High Performance Implementation of the Hierarchical Likelihood for Generalized Linear Mixed Models. An Application to estimate the potassium reference range in massive Electronic Health Records datasets.

2021 
Converting electronic health record (EHR) entries to useful clinical inferences requires one to address the poor scalability of existing implementations of Generalized Linear Mixed Models (GLMM) for repeated measures. The major computational bottleneck concerns the numerical evaluation of integrals, which even for the simplest EHR analyses may involve millions of dimensions (one for each patient). The hierarchical likelihood (h-lik) approach to GLMMs is a framework for the estimation of GLMMs that is based on the Laplace Approximation (LA), which replaces integration with numerical optimization, and thus scales very well with dimensionality. We present a high-performance implementation of the h-lik for GLMMs in the R package TMB. Using this approach, we examined the relation of serum potassium measurements and survival in the Cerner Real World Data (CRWD) EHR database. Analyzing this data requires the evaluation of an integral in over 3 million dimensions. We also assessed the scalability and accuracy of LA in smaller samples of 1 and 10% size of the full dataset that were analyzed via the a) original, interconnected Generalized Linear Models (iGLM), approach to h-lik, b) Adaptive Gaussian Hermite (AGH) and c) the gold standard of Markov Chain Monte Carlo (MCMC) for multivariate integration.

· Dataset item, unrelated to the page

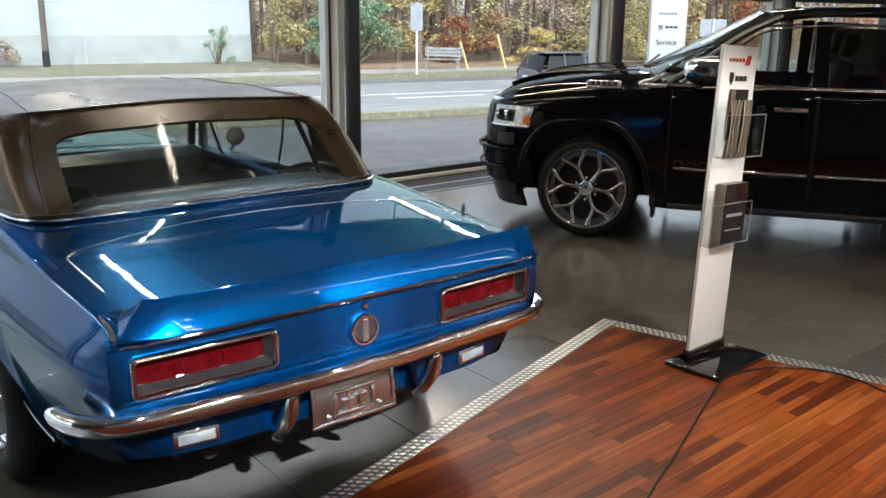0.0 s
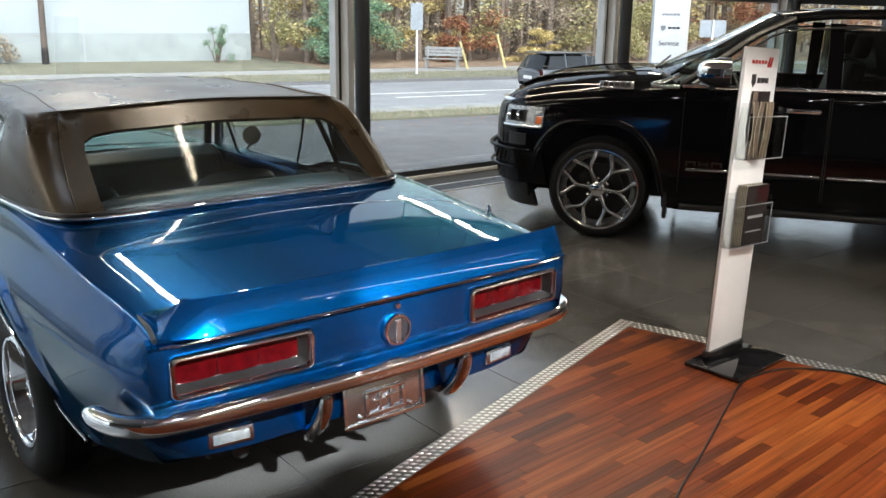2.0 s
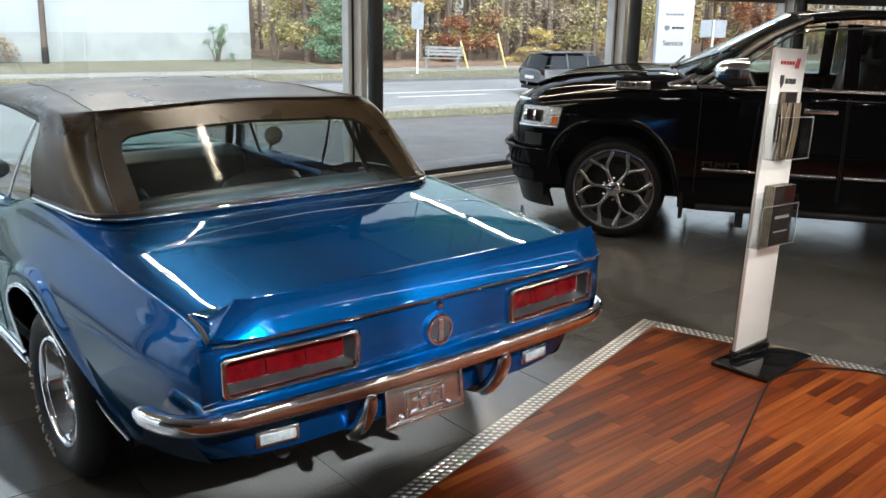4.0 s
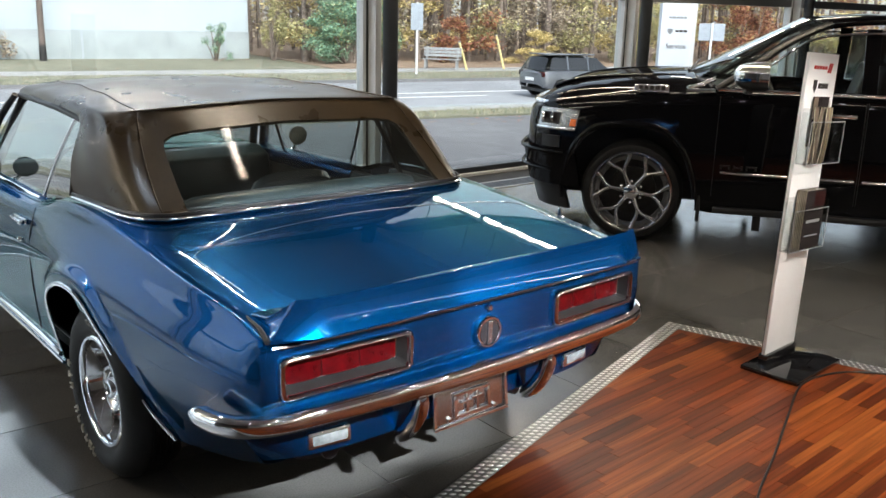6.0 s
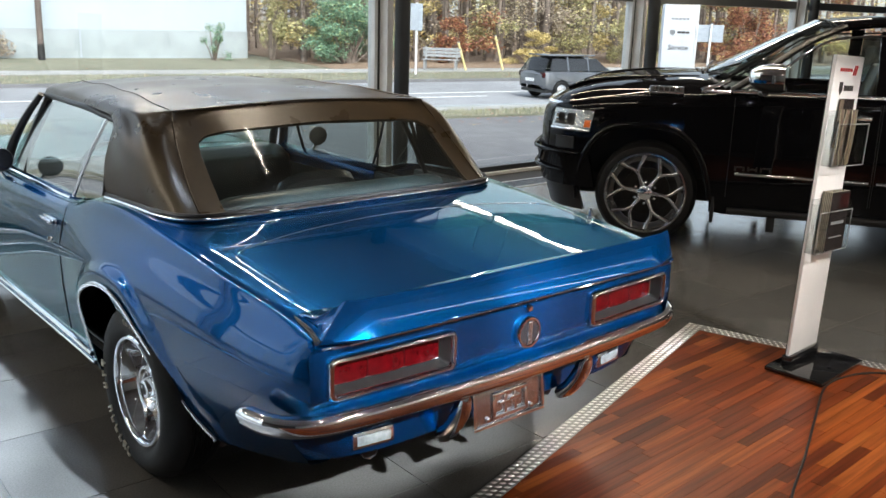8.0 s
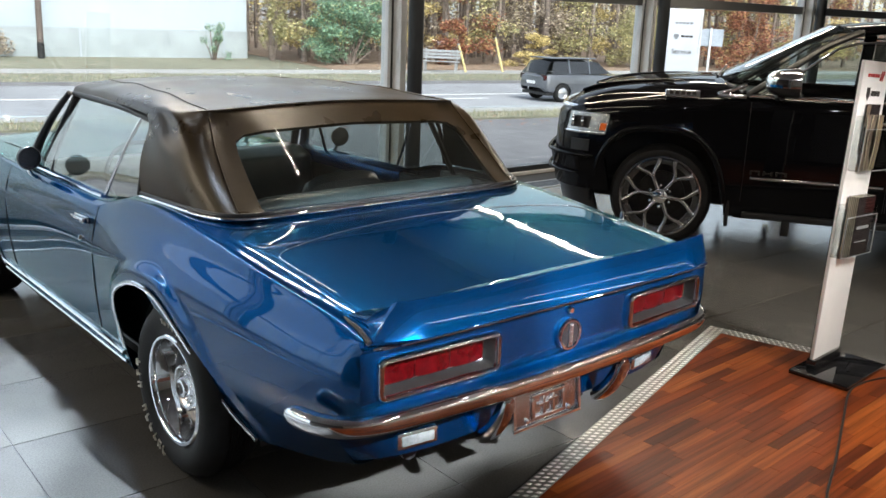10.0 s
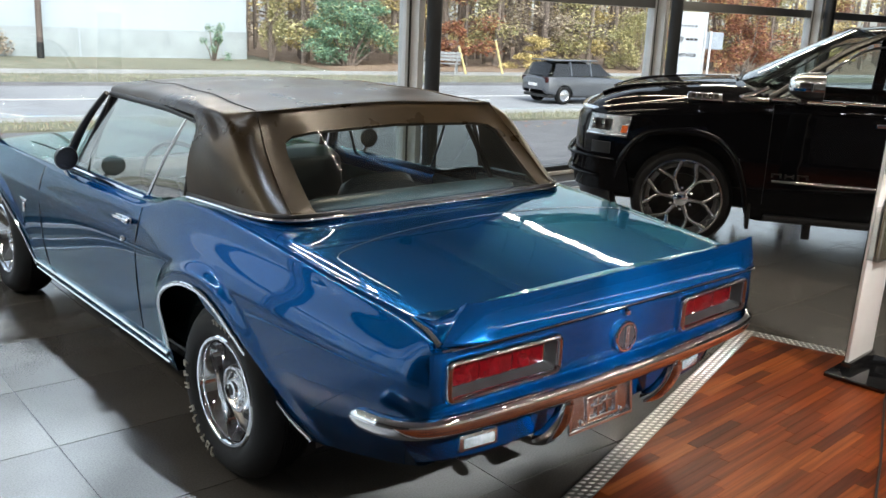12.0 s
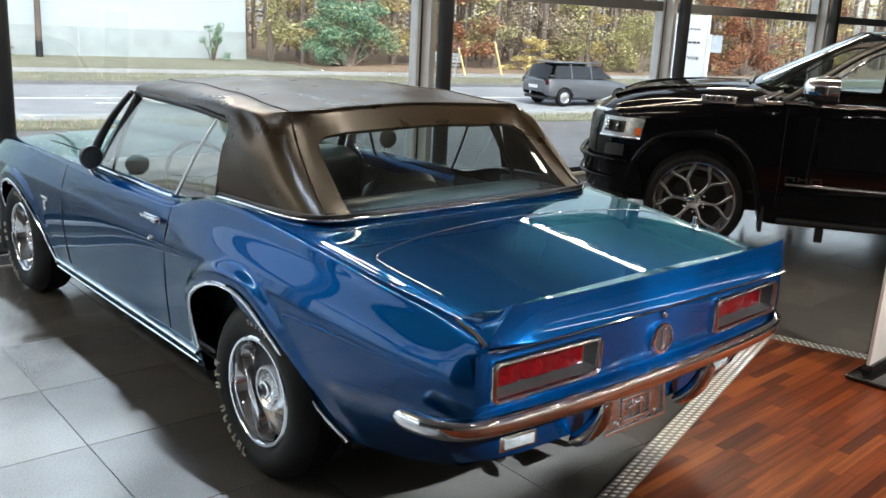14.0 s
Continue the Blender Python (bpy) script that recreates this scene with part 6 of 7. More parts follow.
def pickup_wheel(parent, x, y, side):
    r, width, rim = 0.392, 0.27, 0.312
    w = part("wheel", bmesh_tyre(r, width, rim), RUBBER, parent, "black road tyre", 45)
    w.matrix_basis = pose(x, y, r) if side < 0 else pose(x, y, r, 0, 0, 180)
    h = width / 2
    part("rim", lathe([(-h + 0.002, rim - 0.002), (-h - 0.010, rim + 0.003), (-h - 0.011, rim - 0.008), (-h + 0.004, rim - 0.020), (-h + 0.10, rim - 0.030), (h - 0.02, rim - 0.02)], 56), ALLOY, w, "bright alloy rim", 40)
    part("brake_disc", lathe([(-h + 0.11, 0.06), (-h + 0.11, 0.185), (-h + 0.125, 0.185)], 40), LAMPGREY, w, "dull steel brake disc", 40)
    part("rim_well", lathe([(-h + 0.012, rim - 0.022), (-h + 0.030, rim - 0.034), (-h + 0.035, rim - 0.060), (-h + 0.06, rim - 0.062)], 48), DARKALLOY, w, "grey painted rim well", 40)
    part("backing", lathe([(-h + 0.135, 0.001), (-h + 0.135, rim - 0.03)], 32), SATINBLACK, w)
    f = -h + 0.022
    for k in range(6):
        bm = bmesh.new()
        a = math.pi / 3 * k + 0.12

        def at(rad, da, dx=0.0):
            return (f + dx, rad * math.cos(a + da), rad * math.sin(a + da))
        add_tube(bm, curve_pts([at(0.050, 0, 0.02), at(0.10, 0, 0.010), at(0.150, 0, 0.008), at(0.185, 0, 0.006)], 6), [0.027, 0.021, 0.017, 0.016, 0.017, 0.015], 8, up=(1, 0, 0), flat=0.8)
        for sg in (-1, 1):
            add_tube(bm, curve_pts([at(0.165, sg * 0.03, 0.006), at(0.205, sg * 0.12, 0.004), at(0.245, sg * 0.25, 0.002), at(0.300, sg * 0.33, 0.0)], 9), [0.016, 0.015, 0.015, 0.015, 0.015, 0.016, 0.018, 0.021, 0.025], 8, up=(1, 0, 0), flat=0.8)
        part("spoke", bm, SPOKE, w, "polished grey forked alloy spoke", 60)
    part("hub_cap", lathe([(f + 0.02, 0.062), (f - 0.012, 0.056), (f - 0.020, 0.040), (f - 0.022, 0.0005)], 28), CHROME, w, "chrome hub cap", 40)
    for k in range(6):
        a = math.pi / 3 * (k + 0.5)
        part("wheel_nut", lathe([(f + 0.01, 0.012), (f - 0.012, 0.011), (f - 0.016, 0.0005)], 10, "x", (0, 0.085 * math.cos(a), 0.085 * math.sin(a))), CHROME, w, "", 40)
    return w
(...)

Random effects estimates generated by the LA were within 10% of the values obtained by the iGLMs, AGH and MCMC techniques. The H-lik approach was 4-30 times faster than AGH and nearly 800 times faster than MCMC. We found that the combination of the LA and AD offers a computationally efficient, numerically accurate approach for the analysis of extremely large, real world repeated measures data via the h-lik approach to GLMMs. The clinical inference from our analysis may guide choices of threatment thresholds for treating potassium disorders in the clinic.